Pourquoi s’est-il arrêté ?, peut-on immédiatement poser comme question à
notre piposophe. Question à laquelle il répond par
un Niagara de références et de name-dropping qui,
même poussé dans le décodothron donne ce qui suit
et qui n’est pas encore bien clair :
« Parce que. Parce que bon. Parce que en fait tu vois Adorno,
Horkheimer, Foucault et Deleuze et je relance d’un Dérida et youplaboum je t’embrouille et je conclus par Milton
Friedman et kamoulox. Comment je t’ai emballé le
truc. Ahem. Oui enfin disons que si plus personne
ne pense, plus aucun philosophe de gauche (sauf moi, bien sûr) n’essaye de
comprendre pourquoi le FN s’est à ce point développé, c’est à cause, bien
sûr, de l’ultralibéralisme et du méchant consumétisme
débridé et tout le tralala. »
Oui, sa petite fixette sur l’ultralibéralisme et le nuage de mots rigolos
qu’il a confectionné en s’enfilant son yaourt ressemble de plus en plus à un
trouble obsessionnel compulsif, mais voilà : ça marche suffisamment pour lui
valoir une place au chaud dans l’un ou l’autre organisme étatique (que
l’ultralibéralisme / le consumétisme / le
capitalisme n’a pas réussi à démanteler, apparemment)…
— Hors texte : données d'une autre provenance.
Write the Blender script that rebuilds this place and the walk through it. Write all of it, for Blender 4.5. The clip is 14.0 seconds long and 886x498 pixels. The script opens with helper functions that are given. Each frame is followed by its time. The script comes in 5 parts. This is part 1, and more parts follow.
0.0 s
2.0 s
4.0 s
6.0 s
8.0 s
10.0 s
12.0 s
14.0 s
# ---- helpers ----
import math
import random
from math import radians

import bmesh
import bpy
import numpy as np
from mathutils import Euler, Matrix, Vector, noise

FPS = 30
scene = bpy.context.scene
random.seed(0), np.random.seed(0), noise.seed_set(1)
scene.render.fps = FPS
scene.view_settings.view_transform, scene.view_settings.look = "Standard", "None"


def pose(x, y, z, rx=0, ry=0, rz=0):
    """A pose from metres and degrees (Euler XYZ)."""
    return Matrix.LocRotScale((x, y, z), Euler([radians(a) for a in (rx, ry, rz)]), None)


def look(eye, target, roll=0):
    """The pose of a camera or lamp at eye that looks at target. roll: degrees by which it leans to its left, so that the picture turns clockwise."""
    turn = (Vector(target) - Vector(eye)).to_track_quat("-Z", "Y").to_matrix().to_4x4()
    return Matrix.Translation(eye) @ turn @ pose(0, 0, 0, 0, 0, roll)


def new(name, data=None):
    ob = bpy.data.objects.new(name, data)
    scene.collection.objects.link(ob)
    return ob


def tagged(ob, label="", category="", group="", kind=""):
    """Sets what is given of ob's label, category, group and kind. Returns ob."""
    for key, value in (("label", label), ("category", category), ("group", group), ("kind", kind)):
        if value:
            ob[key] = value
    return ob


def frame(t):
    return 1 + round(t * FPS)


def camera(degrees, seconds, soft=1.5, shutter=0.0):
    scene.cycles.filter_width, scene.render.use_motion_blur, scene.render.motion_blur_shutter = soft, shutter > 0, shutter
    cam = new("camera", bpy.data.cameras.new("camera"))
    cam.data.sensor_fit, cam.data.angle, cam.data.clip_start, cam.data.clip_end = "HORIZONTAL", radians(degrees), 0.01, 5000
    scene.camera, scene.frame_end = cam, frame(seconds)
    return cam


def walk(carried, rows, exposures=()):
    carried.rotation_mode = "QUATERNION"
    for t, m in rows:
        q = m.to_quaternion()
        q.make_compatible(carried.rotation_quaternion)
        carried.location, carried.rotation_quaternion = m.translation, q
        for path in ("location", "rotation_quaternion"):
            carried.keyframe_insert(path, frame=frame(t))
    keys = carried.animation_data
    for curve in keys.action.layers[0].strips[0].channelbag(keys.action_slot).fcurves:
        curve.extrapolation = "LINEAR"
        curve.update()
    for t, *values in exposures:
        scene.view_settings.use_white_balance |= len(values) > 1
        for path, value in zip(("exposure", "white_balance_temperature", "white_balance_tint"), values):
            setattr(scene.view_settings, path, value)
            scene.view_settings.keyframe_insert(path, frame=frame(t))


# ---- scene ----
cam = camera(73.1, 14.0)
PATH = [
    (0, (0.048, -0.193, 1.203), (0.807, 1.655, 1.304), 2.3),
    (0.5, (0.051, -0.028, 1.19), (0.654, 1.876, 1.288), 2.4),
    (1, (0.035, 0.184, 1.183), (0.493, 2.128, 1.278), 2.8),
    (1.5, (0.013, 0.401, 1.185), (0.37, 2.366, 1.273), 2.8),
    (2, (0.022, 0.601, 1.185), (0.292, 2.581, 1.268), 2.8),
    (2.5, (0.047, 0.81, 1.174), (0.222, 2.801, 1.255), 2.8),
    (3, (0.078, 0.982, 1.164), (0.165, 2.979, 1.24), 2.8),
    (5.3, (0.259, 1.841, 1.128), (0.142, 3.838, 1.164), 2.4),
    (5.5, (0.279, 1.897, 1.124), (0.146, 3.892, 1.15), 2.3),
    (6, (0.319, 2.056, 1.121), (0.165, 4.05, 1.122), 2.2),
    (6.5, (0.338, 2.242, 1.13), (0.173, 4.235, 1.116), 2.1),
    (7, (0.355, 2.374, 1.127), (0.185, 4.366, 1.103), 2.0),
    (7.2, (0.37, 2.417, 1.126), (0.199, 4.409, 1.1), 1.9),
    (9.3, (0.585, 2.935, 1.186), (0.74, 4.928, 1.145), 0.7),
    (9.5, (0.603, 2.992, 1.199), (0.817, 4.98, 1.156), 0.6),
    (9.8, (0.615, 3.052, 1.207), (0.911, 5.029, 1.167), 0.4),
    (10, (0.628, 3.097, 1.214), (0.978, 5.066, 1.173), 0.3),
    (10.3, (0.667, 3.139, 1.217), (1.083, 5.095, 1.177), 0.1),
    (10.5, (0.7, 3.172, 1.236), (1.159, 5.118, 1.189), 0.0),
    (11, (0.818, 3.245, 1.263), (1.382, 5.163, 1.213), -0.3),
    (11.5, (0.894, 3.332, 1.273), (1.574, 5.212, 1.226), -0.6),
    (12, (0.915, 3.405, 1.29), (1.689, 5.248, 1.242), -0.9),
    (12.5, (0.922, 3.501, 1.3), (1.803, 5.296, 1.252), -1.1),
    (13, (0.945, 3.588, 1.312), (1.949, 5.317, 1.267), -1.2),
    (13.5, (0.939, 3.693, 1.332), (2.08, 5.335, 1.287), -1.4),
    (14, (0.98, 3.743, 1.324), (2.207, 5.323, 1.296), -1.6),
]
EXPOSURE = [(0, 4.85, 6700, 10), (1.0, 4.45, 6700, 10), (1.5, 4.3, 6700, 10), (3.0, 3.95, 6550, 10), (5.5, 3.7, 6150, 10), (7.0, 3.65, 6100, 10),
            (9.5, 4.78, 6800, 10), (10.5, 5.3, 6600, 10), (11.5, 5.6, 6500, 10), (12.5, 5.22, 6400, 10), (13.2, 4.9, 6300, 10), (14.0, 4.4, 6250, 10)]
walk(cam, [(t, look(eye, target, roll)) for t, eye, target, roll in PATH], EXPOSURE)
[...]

Je résume : sous une énorme couche d’étatisme, de nationalisme et de
socialisme, le Front National est ultra-libéral. Il n’y a pas d’alternative
crédible actuellement. Il faut lutter, par exemple en écrivant un livre. Et
si rien n’est fait, eh bien le FN sera au pouvoir en 2017. Enfin,
« sera », il y a encore quelques incertitudes :
Le facteur d’improbabilité des issues est alors extrêmement grand, ce qui
fait que tout est possible à travers le jeu de grandes tendances.
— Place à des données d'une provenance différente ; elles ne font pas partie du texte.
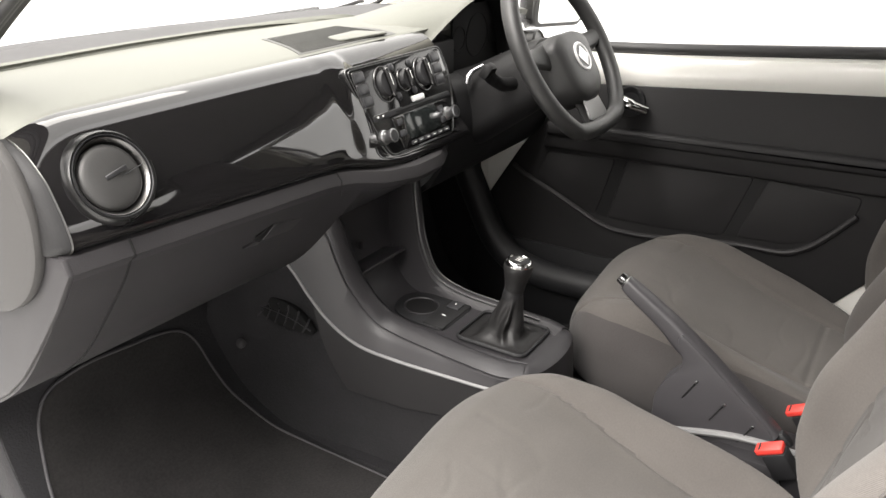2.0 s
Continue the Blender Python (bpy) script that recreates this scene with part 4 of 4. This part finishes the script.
QUILT = [spl([(0.146, 0.406), (0.075, 0.415), (0.023, 0.408), (-0.012, 0.376)], 6), spl([(0.117, 0.409), (0.090, 0.394), (0.068, 0.381), (0.028, 0.370), (-0.016, 0.371)], 5),
         spl([(0.150, 0.487), (0.101, 0.481), (0.050, 0.495)], 5), [(0.120, 0.483), (0.107, 0.429), (0.104, 0.411)],
         spl([(0.081, 0.602), (0.032, 0.616), (-0.041, 0.619), (-0.084, 0.606), (-0.101, 0.580), (-0.104, 0.544)], 6), spl([(-0.038, 0.535), (-0.046, 0.512), (-0.063, 0.494), (-0.099, 0.481), (-0.139, 0.483)], 5),
         spl([(-0.021, 0.368), (-0.024, 0.397), (-0.045, 0.411), (-0.087, 0.408), (-0.130, 0.405)], 5), [(-0.014, 0.368), (-0.080, 0.362)], [(-0.016, 0.371), (-0.030, 0.315), (-0.034, 0.27)], [(0.149, 0.406), (0.137, 0.346), (0.128, 0.28)]]
RIBS = [[(-0.031, 0.862), (-0.051, 0.781)], [(-0.066, 0.852), (-0.087, 0.752)], [(0.045, 0.752), (0.024, 0.711)], [(0.028, 0.622), (0.038, 0.683)], [(0.034, 0.532), (0.041, 0.581)], [(-0.039, 0.557), (-0.037, 0.611)],
        spl([(0.124, 0.668), (0.096, 0.674), (0.086, 0.691)], 4), spl([(-0.098, 0.679), (-0.112, 0.668), (-0.132, 0.664)], 4)]


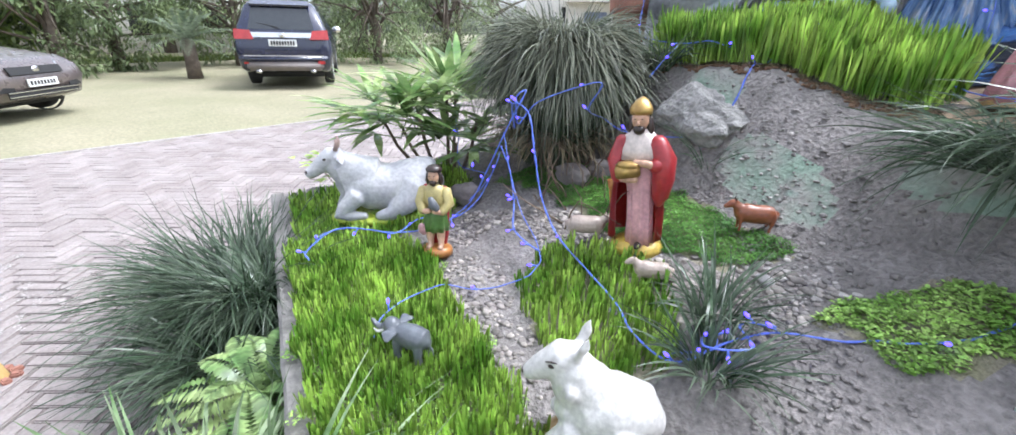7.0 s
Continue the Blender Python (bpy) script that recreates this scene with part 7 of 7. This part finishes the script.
outbuilding()


def unseen_rear_wall():
    # Assumed wall, hidden by the drapes; added to close off the back.
    bm = bmesh.new()
    box(bm, (2.0, 5.6, 1.4), (7.5, 0.3, 3.0), bevel=0.02)
    tagged(new("wall_rear_added", mesh_of(bm, "wall_rear_added", WHITEWALL, False)), "unseen plain white wall added behind the display", "wall", kind="structure")


unseen_rear_wall()


def spilled_powder():
    """Thin white flecks trodden into the pavement."""
    poly = [(-2.4, -2.62), (-2.15, -2.29), (-1.56, -1.78), (-1.21, -1.59), (-1.37, -1.88), (-1.88, -2.32)]
    spots = [(x, y, 0.005) for x, y, z in scatter(poly, 1500, 0.25)]
    pebbles("spilled_powder", spots, 0.002, 0.006, "white powder spilled and trodden into the brick pavement", EDGING, 0.15)


spilled_powder()


# ---- bricks of the pavement ----
def build_bricks():
    w, n = 0.078, 3
    ang = math.atan2(-0.89, 0.45) + radians(45)
    ca, sa = math.cos(ang), math.sin(ang)
    gap = 0.006
    bm = bmesh.new()
    box(bm, (0, 0, -0.02), (n * w - gap, w - gap, 0.05), bevel=0.006)
    one = mesh_of(bm, "brick", BRICK, False)
    parent = bpy.data.objects["pavement"]
    near, far = [], []

    def ok(x, y):
        if not (-8.6 < x < 4.6 and -8.5 < y < 3.5):
            return False
        if y > kerb_y(x) - 0.22 and x > -1.9:
            return False
        return (x + 5.75) * 0.89 + (y + 2.05) * 0.45 > 0.10
    for i in range(-150, 150):
        for j in range(-150, 150):
            m = (i - j) % (2 * n)
            if m == 0:
                c, t = ((i + n / 2) * w, (j + 0.5) * w), 0
            elif m == 2 * n - 1:
                c, t = ((i + 0.5) * w, (j + n / 2) * w), 1
            else:
                continue
            x, y = c[0] * ca - c[1] * sa, c[0] * sa + c[1] * ca
            if ok(x, y):
                (near if -2.0 < x < 0.1 and -2.25 < y < -0.55 else far).append((x, y, t))
    far += near[300:]
    for x, y, t in near[:300]:
        ob = new("brick", one)
        ob.parent = parent
        ob.matrix_basis = pose(x, y, rng.normal(0, 0.0018), rng.normal(0, 0.5), rng.normal(0, 0.5), math.degrees(ang) + 90 * t + rng.normal(0, 0.7))
    l, h = (n * w - gap) / 2, (w - gap) / 2
    co, quads = [], []
    for x, y, t in far:
        a = ang + t * math.pi / 2 + rng.normal(0, 0.01)
        c, s = math.cos(a), math.sin(a)
        z = rng.normal(0, 0.0018) + 0.005
        k = len(co)
        for zz, q in ((-0.03, 1.0), (z - 0.004, 1.0), (z, 0.93)):
            for px, py in ((-l, -h), (l, -h), (l, h), (-l, h)):
                px, py = px - (1 - q) * h * (1 if px > 0 else -1), py * q
                co.append((x + px * c - py * s, y + px * s + py * c, zz + rng.normal(0, 0.0006)))
        for b in (0, 4):
            for e in range(4):
                quads.append((k + b + e, k + b + (e + 1) % 4, k + b + 4 + (e + 1) % 4, k + b + 4 + e))
        quads.append((k + 8, k + 9, k + 10, k + 11))
    ob = new("paver_bricks", fast_mesh("paver_bricks", np.array(co), np.array(quads), BRICK, smooth=False))
    ob.parent = parent
    tagged(ob, "", kind="stuff")


build_bricks()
Eh oui, c’est comme le loto, m’ame Ginette, à
mi-chemin entre le ptêt-bien que oui et le ptêt-bien que non, c’est là que s’ébat joyeusement le piposophe politique dont plus rien ne rattache la pensée
avec une quelconque réalité de terrain. Ce qu’il confirme d’ailleurs avec
cette tirade, d’un optimisme béat assez affolant :
Je pense que le président de la République et le premier ministre sont
capables de tirer les leçons de trente ans d’errance
Ou pas. Il faut bien comprendre que tous ces « facteur
d’improbabilité des issues » qui se mêlent dans une grande partouze
cosmique de variable multivaluées, ça rend tout
bizarre et il devient très difficile de prédire quelque chose, surtout
l’avenir. Le plus drôle est qu’alors même que Stiegler
étale son inculture crasse du libéralisme et sa compréhension franchement différente
de la politique française, un autre article, sur le même site nous apprend que les
Chinois ont eux ouvertement choisi plus de
libéralisme pour sortir leur nation de la pauvreté.
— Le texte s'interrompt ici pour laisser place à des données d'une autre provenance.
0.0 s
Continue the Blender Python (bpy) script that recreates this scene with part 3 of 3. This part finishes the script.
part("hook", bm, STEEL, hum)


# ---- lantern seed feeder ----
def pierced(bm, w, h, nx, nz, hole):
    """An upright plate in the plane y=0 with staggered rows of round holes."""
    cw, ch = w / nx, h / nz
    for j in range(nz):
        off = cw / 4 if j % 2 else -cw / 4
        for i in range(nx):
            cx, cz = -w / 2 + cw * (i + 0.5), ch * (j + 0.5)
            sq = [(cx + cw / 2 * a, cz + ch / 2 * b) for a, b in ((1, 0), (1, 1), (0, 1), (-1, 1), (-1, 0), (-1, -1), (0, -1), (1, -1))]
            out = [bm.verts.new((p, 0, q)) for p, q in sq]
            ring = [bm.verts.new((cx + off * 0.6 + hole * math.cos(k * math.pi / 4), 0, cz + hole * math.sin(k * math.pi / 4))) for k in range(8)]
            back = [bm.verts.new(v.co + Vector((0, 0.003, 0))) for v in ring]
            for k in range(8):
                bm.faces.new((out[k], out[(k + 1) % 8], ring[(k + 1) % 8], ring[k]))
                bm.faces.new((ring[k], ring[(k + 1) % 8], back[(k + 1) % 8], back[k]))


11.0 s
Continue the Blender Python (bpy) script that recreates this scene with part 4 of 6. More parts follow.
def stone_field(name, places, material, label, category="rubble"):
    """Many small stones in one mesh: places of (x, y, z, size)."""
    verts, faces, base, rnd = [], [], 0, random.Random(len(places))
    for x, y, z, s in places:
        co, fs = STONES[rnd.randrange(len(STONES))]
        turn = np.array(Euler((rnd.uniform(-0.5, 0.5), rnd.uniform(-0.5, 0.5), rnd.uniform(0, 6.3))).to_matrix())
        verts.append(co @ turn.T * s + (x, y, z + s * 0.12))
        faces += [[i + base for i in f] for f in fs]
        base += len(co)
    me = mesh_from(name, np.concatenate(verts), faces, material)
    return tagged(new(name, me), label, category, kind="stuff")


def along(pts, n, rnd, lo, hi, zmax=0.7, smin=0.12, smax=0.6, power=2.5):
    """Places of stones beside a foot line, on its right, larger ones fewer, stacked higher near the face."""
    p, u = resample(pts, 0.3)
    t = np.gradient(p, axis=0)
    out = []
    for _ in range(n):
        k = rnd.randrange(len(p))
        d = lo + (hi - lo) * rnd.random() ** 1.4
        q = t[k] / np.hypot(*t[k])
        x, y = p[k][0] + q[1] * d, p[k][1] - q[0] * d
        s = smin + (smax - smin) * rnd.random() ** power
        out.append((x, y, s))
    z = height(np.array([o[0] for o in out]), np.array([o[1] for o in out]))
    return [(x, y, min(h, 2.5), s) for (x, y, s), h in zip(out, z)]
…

Comme tant d’autres en France, Stiegler démontre
qu’il n’est pas du tout outillé pour comprendre la montée du FN. Il ne voit
pas que ce parti est devenu l’exutoire, le défouloir de tant de Français
lassés de l’autisme permanent et entretenu par toute une classe politique au
sujet de leurs problèmes. Il ne voit pas non plus que ce parti n’a jamais eu
de colonne vertébrale idéologique solide : tant le père que la fille le
conduisent comme on conduit un esquif dans la tempête politicienne française.
On ne peut pas retirer aux barreurs une certaine dextérité, mais le cap a
toujours été secondaire puisqu’il s’est toujours agi d’être dans le sillage
des grands partis pour récupérer leurs naufragés, déçus et cocus des
promesses toutes aussi débiles les unes que les autres qu’ils n’ont pas
arrêté de faire pour se maintenir au pouvoir.
Et tout l’avantage du FN réside justement dans le fait qu’il n’a jamais
été au pouvoir : il est dès lors bien plus facile de vendre du rêve, de
la non-compromission, des idées dites neuves puisque de toute façon, on ne
les entend pas dans les autres partis. Ce que Stiegler
refuse de voir, incapable d’envisager le monde autrement que noyé dans le
libéralisme, c’est que le FN est un parti qui, s’il avait très vaguement des
velléités libérales dans les années 70, les a progressivement toutes
abandonnées pour ne plus être qu’un parti nationaliste et parfaitement
socialiste, en témoigne le nombre de sympathisants et encartés PC et PS
ouvertement passés dans les rangs FN.
Et c’est précisément parce que c’est un parti socialiste comme tous les
autres, parce que Stiegler réclame encore plus de
socialisme, et parce que lui comme les médias fustigent le libéralisme qu’on
ne trouve aucune alternative audible.